How strange are we ?

Eleusis · 13/03/2007 21:28

Yellow Rose of Texas. Just wondering.

Judy1234 · 13/03/2007 21:31

I was just reading that we now in the UK employ more servants than at the height of the Victorian age. People have always off loaded the dross jobs.

Eleusis · 13/03/2007 21:32

Your definition: STRANGER = someone who is not related to me

The real definition: ? noun 1 a person whom one does not know.

Those are very different things. To suggest that working parent leave their children with people whom they do not know is positively insulting. It suggests we don't care. And I take great offense to the (false) accusation.

yellowrose · 13/03/2007 21:33

children "are not damaged by a parent who works as long as there is consistent loving childcare in the hours the parents work"

AS LONG AS = IF

That is a big IF for me. I appreciate that some people are lucky and can get that sort of care for their kids. I doubt everyone can.

WideWebWitch · 13/03/2007 21:34

Skimming over this in shallow way I see we're talking six figure, hmm, that could be only £100k then?

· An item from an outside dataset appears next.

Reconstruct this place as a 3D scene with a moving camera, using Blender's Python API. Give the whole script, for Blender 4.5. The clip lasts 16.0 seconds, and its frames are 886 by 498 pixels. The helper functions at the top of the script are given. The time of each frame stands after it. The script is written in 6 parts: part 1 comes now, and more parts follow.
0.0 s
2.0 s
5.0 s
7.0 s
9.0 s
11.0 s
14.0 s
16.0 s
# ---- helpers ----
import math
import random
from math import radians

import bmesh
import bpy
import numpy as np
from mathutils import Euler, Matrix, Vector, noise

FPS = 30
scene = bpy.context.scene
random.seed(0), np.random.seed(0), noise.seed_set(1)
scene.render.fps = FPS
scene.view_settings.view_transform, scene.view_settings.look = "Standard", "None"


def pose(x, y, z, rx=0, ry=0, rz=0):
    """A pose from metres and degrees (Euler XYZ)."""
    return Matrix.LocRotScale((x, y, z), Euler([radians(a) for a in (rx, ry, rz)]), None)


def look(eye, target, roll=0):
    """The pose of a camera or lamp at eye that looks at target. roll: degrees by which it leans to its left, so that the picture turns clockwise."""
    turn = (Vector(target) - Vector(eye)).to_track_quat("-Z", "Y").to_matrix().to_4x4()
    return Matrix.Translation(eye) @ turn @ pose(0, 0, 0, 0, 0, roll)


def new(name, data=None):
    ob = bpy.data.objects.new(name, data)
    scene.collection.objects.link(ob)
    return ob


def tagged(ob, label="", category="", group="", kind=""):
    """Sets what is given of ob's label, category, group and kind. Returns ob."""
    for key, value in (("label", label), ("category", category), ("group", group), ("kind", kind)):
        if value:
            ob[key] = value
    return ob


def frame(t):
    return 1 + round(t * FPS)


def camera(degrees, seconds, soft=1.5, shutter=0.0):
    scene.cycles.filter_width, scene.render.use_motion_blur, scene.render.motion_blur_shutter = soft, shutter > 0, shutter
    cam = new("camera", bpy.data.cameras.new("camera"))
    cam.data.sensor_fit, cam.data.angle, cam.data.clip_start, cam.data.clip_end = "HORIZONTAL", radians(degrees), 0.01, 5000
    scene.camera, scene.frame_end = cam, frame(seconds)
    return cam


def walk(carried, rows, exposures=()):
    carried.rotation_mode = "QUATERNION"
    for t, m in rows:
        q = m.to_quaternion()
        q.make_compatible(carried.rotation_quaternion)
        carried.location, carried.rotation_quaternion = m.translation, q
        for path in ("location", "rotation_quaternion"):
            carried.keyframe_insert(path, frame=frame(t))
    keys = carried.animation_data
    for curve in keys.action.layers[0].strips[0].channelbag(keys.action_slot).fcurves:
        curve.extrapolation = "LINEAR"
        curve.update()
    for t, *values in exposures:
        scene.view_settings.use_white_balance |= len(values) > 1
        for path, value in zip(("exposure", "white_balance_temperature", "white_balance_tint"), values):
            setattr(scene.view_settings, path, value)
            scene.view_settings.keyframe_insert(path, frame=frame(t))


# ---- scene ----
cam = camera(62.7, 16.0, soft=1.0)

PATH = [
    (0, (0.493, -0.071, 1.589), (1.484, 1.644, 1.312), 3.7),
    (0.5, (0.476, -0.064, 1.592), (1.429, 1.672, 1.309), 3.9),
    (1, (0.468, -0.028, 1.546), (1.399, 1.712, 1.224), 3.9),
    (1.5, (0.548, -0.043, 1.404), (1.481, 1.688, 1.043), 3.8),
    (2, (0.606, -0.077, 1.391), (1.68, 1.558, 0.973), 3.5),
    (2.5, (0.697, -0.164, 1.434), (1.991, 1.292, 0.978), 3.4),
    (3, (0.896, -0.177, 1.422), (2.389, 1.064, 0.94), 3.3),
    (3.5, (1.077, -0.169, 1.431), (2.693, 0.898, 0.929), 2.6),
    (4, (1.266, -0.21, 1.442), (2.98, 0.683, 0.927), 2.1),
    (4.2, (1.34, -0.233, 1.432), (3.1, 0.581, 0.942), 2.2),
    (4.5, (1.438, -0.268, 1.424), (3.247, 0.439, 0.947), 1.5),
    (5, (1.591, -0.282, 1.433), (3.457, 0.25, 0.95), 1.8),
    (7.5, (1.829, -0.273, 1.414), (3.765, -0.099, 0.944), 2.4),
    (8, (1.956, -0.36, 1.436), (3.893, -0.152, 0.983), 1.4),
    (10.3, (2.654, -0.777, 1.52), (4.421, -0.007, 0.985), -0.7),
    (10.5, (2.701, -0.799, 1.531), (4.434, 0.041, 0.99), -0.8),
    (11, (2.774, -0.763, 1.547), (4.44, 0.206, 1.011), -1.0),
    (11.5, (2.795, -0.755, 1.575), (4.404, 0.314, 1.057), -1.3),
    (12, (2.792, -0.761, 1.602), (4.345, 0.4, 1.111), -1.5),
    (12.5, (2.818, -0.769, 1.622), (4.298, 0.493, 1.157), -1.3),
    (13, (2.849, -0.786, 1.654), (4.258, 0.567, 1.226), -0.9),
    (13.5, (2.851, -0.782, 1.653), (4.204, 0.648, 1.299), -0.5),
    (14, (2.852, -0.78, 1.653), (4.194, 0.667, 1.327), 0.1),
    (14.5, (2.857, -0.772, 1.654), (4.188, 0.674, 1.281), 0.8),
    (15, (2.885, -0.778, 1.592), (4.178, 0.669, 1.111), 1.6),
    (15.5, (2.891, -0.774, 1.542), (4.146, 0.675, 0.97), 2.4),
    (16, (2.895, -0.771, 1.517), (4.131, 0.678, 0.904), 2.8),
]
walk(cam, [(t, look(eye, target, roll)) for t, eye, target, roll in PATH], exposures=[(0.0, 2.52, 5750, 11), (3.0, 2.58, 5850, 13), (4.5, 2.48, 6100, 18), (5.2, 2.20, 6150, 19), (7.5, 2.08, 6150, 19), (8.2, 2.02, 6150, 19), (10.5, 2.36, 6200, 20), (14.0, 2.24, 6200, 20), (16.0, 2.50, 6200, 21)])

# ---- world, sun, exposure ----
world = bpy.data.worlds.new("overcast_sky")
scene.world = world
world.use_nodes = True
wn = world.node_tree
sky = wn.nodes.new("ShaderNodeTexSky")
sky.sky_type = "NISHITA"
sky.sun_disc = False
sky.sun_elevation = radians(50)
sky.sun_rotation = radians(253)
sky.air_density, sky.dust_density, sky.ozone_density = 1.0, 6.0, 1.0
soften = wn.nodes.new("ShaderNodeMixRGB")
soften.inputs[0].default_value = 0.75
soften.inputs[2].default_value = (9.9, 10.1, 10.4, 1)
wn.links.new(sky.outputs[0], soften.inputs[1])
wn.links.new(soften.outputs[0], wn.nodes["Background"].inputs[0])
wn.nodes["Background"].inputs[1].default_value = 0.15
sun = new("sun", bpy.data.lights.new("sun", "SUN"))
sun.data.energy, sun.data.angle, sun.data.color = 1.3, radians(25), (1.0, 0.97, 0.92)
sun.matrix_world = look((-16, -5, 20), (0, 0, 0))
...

Still not enough to buy my soul

ssd · 13/03/2007 21:36

Xenia!!!!

"servants"???? what do you mean by that?

and "dross jobs"?????? surely you don't mean nannying?

Caligula · 13/03/2007 21:42

Eleusis I think you're being over-sensitive.

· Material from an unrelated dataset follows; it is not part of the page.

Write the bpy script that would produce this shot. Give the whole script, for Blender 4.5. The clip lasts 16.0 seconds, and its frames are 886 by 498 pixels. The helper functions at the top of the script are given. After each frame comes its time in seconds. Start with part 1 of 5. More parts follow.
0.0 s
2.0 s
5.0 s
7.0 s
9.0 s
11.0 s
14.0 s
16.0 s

Yellowrose isn't suggesting that most parents leave their kids with people they don't know.

Just people they probably won't know in the future. And probably their kids won't either. (Although it's nice when they do - I know someone whose childminder lived next door, and she still goes and sees her occasionally - she's now 30.)

suejonez · 13/03/2007 21:43

does that mean my cleaner is a servant? Oh goody, must tell her tomorrow to wear white apron and little hat - she'll be thrilled.

suejonez · 13/03/2007 21:44

does school count as being looked after by strangers?

Caligula · 13/03/2007 21:46

God yes in my opinion. I'll be glad to see the back of 2 particular Learning Assistants at my DD's school. The sooner they subside back into being strangers, the better.

Eleusis · 13/03/2007 21:53

I think yellowrose introduced the "servant" label.